(begin)
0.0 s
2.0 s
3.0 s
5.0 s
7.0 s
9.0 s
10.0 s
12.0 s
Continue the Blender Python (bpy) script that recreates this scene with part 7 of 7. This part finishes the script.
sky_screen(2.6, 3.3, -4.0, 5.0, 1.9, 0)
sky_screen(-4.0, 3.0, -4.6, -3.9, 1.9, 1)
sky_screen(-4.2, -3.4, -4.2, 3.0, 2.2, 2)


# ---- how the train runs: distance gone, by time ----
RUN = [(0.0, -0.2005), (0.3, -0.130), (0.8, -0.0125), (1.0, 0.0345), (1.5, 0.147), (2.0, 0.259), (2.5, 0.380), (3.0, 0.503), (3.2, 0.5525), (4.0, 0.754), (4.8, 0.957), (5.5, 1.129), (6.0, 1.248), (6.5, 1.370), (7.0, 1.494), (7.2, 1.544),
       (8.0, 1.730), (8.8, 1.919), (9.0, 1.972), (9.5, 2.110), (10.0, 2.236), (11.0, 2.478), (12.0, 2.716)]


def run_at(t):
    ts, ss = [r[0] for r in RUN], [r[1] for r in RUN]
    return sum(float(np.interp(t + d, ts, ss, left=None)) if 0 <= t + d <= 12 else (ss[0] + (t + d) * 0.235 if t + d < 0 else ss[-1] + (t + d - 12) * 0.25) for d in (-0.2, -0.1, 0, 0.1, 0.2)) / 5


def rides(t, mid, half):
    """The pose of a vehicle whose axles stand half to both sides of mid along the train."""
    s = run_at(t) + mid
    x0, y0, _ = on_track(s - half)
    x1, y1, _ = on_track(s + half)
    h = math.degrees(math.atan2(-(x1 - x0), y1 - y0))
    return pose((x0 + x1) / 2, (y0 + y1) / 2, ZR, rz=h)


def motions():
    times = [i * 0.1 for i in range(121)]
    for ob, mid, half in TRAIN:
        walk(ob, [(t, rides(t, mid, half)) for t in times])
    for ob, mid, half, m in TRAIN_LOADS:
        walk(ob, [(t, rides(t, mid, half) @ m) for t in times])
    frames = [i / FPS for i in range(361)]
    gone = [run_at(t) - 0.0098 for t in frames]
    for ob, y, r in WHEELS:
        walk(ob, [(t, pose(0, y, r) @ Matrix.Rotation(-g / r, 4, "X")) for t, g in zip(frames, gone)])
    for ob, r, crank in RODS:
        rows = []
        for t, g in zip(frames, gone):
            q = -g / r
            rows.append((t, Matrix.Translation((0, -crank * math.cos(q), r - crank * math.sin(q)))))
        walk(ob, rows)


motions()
(end)
(begin)
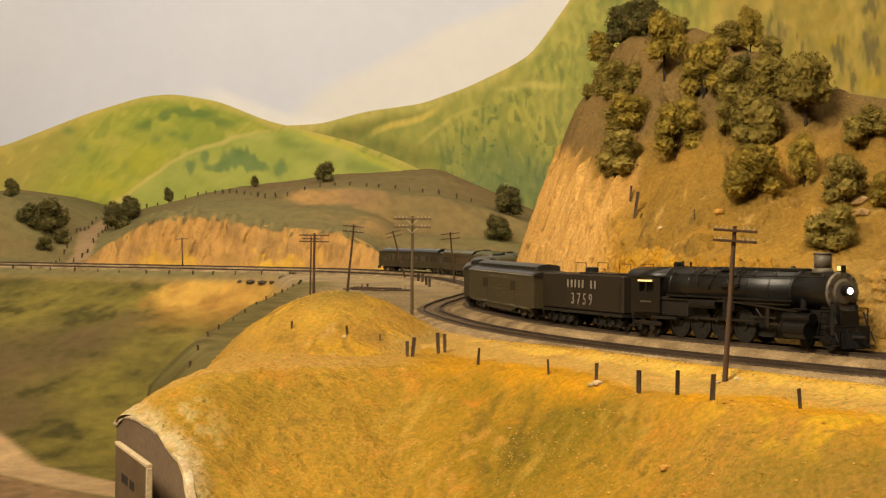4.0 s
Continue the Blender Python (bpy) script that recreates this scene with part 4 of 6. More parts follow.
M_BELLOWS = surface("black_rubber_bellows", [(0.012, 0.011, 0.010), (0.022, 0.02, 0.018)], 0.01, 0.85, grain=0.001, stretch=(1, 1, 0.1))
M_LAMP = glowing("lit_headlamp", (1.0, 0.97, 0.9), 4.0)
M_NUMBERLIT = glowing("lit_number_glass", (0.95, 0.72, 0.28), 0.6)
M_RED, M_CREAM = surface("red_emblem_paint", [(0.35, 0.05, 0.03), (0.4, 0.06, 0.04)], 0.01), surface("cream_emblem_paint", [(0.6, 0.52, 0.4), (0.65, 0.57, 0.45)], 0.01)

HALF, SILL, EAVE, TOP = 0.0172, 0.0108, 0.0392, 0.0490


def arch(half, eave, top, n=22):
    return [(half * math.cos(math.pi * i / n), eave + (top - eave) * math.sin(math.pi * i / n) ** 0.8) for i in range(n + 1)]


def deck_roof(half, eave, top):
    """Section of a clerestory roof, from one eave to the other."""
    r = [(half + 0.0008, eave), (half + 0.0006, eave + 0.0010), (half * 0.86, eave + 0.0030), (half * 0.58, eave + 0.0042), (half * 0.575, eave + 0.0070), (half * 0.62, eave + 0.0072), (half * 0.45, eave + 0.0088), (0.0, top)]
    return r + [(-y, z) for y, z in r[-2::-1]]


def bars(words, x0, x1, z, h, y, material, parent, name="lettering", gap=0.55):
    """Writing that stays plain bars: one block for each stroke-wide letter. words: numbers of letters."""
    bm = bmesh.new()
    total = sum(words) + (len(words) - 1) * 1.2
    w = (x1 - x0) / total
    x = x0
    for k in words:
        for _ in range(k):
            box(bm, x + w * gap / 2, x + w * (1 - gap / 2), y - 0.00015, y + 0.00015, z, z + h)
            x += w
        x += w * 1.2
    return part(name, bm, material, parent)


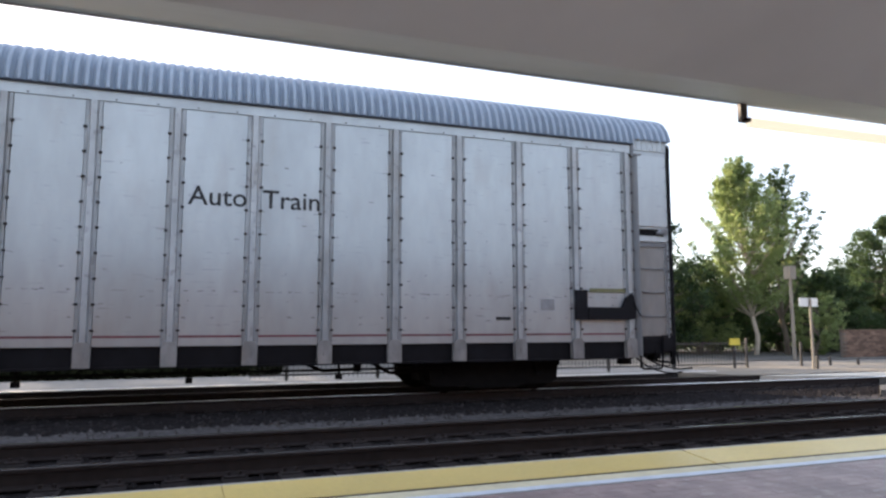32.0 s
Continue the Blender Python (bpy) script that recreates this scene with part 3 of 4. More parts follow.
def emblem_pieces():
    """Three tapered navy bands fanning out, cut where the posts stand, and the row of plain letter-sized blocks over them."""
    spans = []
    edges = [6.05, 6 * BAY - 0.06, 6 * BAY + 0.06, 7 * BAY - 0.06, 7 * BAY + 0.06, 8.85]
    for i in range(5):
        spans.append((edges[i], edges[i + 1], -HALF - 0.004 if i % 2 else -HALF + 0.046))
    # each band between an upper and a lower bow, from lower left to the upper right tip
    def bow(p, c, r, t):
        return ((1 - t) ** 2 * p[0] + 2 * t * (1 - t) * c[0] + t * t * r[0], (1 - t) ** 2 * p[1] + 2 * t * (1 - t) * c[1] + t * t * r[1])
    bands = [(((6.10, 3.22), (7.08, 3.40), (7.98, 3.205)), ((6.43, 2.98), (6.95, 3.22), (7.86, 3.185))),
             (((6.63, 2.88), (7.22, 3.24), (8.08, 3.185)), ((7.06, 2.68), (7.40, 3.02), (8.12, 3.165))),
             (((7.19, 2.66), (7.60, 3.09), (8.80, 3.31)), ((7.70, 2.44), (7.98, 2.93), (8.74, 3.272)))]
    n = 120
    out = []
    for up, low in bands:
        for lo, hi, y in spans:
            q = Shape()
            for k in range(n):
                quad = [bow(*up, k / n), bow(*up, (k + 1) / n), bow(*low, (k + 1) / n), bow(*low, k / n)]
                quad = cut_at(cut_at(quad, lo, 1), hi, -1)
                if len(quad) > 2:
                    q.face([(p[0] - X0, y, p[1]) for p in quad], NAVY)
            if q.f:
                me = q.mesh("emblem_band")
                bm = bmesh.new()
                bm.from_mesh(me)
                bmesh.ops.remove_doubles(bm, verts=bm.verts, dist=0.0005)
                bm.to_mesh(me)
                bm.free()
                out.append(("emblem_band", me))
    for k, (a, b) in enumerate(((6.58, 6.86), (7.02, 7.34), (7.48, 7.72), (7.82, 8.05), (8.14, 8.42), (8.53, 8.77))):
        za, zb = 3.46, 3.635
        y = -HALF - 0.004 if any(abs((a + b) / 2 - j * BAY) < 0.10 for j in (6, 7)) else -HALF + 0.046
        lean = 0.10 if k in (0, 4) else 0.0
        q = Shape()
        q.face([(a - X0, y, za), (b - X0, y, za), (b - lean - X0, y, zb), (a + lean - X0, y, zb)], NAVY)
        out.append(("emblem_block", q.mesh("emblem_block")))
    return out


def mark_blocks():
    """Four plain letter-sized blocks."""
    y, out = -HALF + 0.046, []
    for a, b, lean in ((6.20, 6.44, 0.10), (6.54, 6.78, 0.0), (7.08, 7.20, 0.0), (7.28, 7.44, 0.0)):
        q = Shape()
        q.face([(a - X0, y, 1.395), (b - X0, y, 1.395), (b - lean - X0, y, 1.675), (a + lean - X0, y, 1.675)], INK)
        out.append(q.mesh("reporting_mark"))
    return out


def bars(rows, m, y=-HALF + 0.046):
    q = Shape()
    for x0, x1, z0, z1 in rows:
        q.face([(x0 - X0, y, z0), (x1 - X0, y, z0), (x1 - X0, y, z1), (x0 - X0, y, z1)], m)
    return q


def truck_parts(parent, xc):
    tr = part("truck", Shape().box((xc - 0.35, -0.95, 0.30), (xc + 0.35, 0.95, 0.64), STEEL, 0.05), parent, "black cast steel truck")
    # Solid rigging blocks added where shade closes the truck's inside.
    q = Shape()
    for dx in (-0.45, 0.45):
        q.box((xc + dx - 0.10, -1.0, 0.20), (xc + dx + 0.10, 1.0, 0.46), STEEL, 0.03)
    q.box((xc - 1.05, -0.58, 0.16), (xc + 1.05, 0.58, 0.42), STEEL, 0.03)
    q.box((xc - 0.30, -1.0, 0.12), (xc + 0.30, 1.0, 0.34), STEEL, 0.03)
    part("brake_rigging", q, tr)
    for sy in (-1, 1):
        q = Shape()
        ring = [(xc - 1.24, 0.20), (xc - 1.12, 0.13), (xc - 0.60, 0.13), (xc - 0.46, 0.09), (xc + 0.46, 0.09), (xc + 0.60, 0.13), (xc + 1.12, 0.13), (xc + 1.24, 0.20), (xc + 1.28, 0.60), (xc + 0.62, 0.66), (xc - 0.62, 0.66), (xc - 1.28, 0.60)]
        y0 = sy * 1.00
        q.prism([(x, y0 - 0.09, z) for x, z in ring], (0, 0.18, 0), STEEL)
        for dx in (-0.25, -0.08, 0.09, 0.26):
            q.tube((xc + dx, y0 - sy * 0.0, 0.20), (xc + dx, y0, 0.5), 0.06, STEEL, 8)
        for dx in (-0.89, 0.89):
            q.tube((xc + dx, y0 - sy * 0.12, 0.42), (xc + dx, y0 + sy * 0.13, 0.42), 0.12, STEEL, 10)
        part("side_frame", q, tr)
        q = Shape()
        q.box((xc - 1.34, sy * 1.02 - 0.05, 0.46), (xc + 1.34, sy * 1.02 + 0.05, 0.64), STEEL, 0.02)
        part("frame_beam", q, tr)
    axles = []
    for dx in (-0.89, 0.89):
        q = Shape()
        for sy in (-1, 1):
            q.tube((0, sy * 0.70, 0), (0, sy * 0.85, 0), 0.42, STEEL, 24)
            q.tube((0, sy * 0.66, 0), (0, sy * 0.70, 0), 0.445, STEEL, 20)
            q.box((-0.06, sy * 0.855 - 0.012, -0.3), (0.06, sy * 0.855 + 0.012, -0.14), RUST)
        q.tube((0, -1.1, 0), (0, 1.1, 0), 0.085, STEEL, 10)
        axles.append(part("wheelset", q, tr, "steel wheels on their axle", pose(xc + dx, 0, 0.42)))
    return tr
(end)
Tally the lines in the entries above that hold the word "Python". Reply with nothing but that count.

3